We suspect it’s the feeling of having agency. In a recent test of a traffic-light concept, we asked users what would motivate them to shift their usage. The majority said ‘’saving money’’, including 92% of fixed-rate users, even though the light was technically useless to them. Most still found the concept useful and said it helped them make decisions. People want to feel clever and in control, and cost-saving is a near-universal motivator.
Never be quick to strip a feature out just because someone’s tariff doesn’t formally reward the behavior, you might be removing the thing that makes them feel like they’re in control.
This is not one of those conclusions you reach intuitively but it is exactly the kind of thing you learn by watching where people walk.

Find the trampled grass
You know those scrappy little dirt trails worn into the grass next to a perfectly good paved walkway? Evidence that someone looked at the paved path, looked at where they were going, did the math, and stepped right. Then the next person did. And the next. Until the ground, more reasonable than most product teams, accepted the feedback and became a dirt path.
Designers call these desire paths. And they can teach us a lot about good app design.
There’s an old design saying: pave the cowpaths. It means don’t fight where people naturally walk. Pave that route. Then plant the flowers around it.
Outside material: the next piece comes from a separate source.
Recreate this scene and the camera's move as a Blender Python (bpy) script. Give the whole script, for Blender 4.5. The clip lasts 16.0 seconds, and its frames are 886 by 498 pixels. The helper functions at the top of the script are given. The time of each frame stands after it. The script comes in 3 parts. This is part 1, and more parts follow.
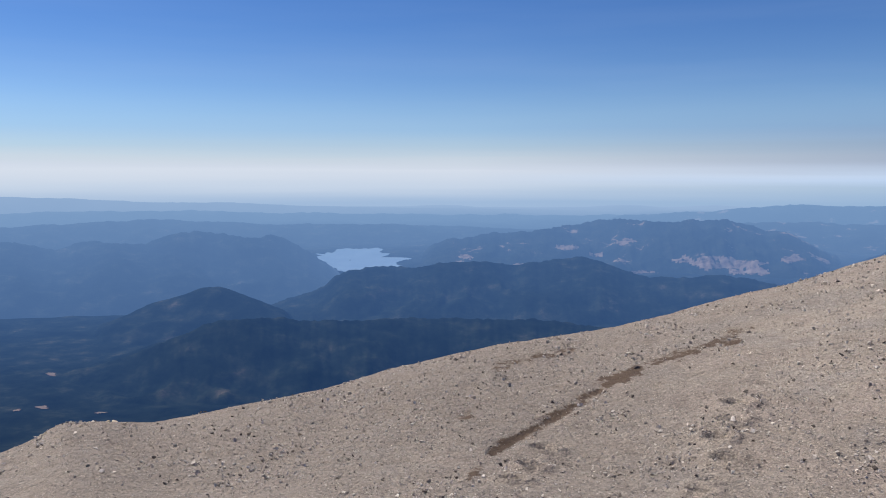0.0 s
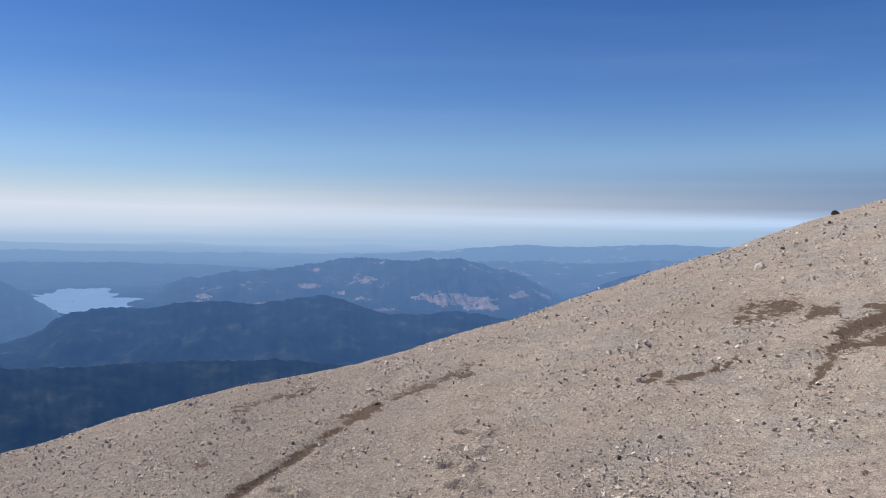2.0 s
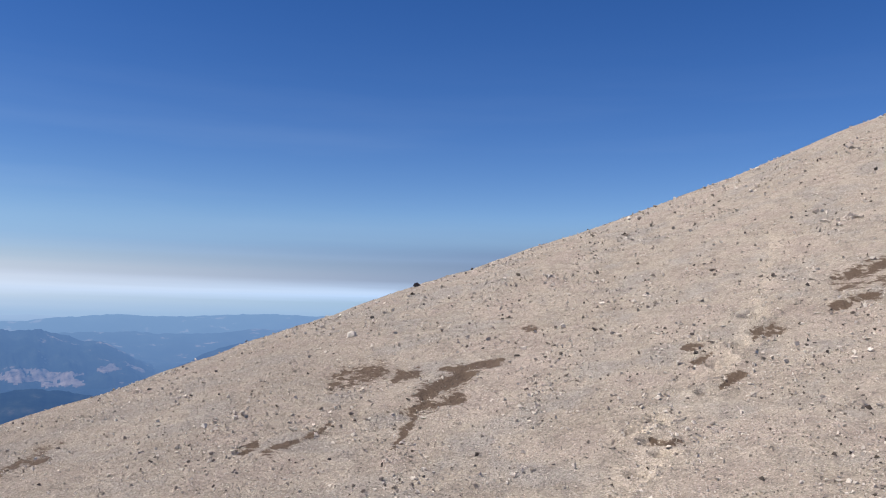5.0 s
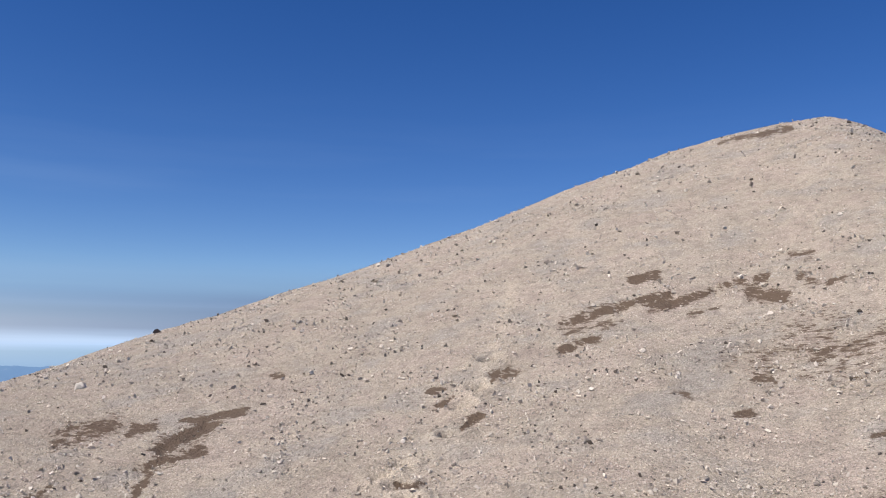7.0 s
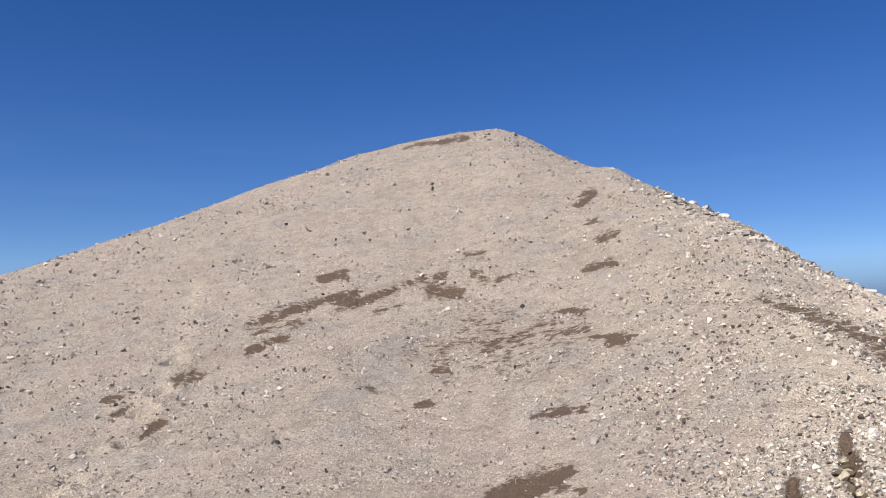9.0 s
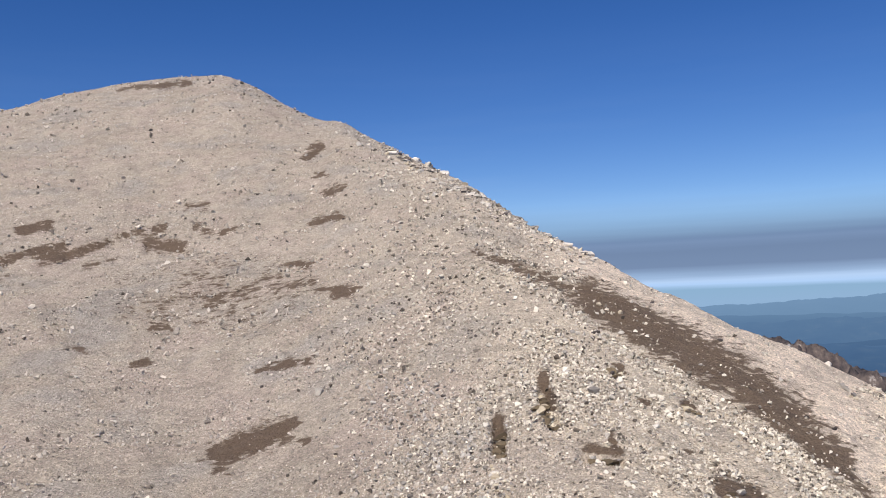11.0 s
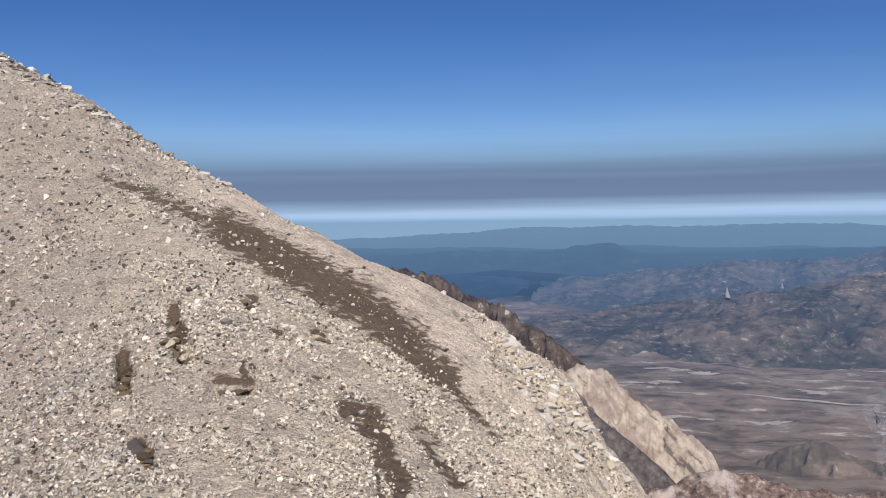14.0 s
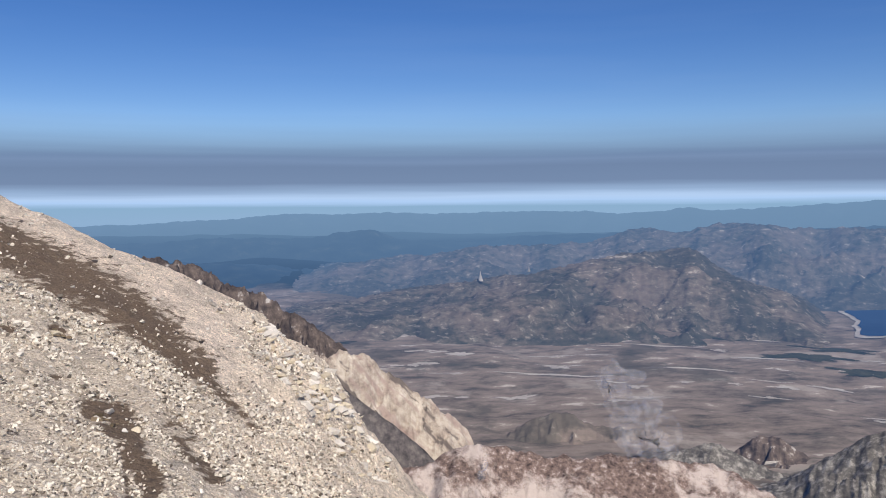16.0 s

What we found is that most people don’t want all the data but a verdict. ‘Am I doing okay?’ But there’s still a meaningful group who genuinely love to explore graphs and dig into the numbers, and writing them off would be a mistake.
For us, that is in practice leading with what people came for (their consumption, right now), respecting the time they have (a few taps to anything important), and serving the nerdy data lovers, the verdict-seekers, and everyone in between without forcing one to live in the other’s world.
But most lawns have more than one path, often crossing each other. So before you pave anything, you have to figure out who’s walking around out there.
In the energy space, on any given day, you’re designing for at least: prosumers who want every kilowatt-hour accounted for, bill-watchers worried about cost, eco-motivated people, set-and-forget-it crowd, and crisis users surprised by the bill.
The same person rotates through these identities. A prosumer in October becomes a crisis user in January as the cold snap arrives. So when we segment, we identify the use cases the app needs to handle and then ask ourselves what each user needs to do to achieve that and how we can make the journey shorter.
Product under construction, please walk anywhere
Years of walking the same lawns will teach you where most paths go. You don’t need to run a study to confirm that people want to see their consumption when they open an energy app.
Research earns its keep in the territory where the trails haven’t formed yet: flexibility, load shifting, new tariffs, anything where users themselves don’t have a clear mental model. You’re trying to spot where they’re about to walk, before there’s a visible path to follow. There, you start by talking to people. What are they doing today? What’s confusing? Then you sketch a concept, put it in front of users, and watch where they step.
Energy apps have spent a long time being designed for the meter rather than the person. That worked when the product was a bill once a month. Now people want to feel some sense of agency and not be made to feel stupid by the interface in the process, and they want different versions of that depending on who they are and what week of the year it is. If it takes too long to understand what’s going on, people stop coming back. And if they don’t come back, behavior change never happens.
The teams that design customer-centric products are the ones who can hold more than one user in their head at the same time. You ship, you watch where the trails form, and you keep walking the lawn.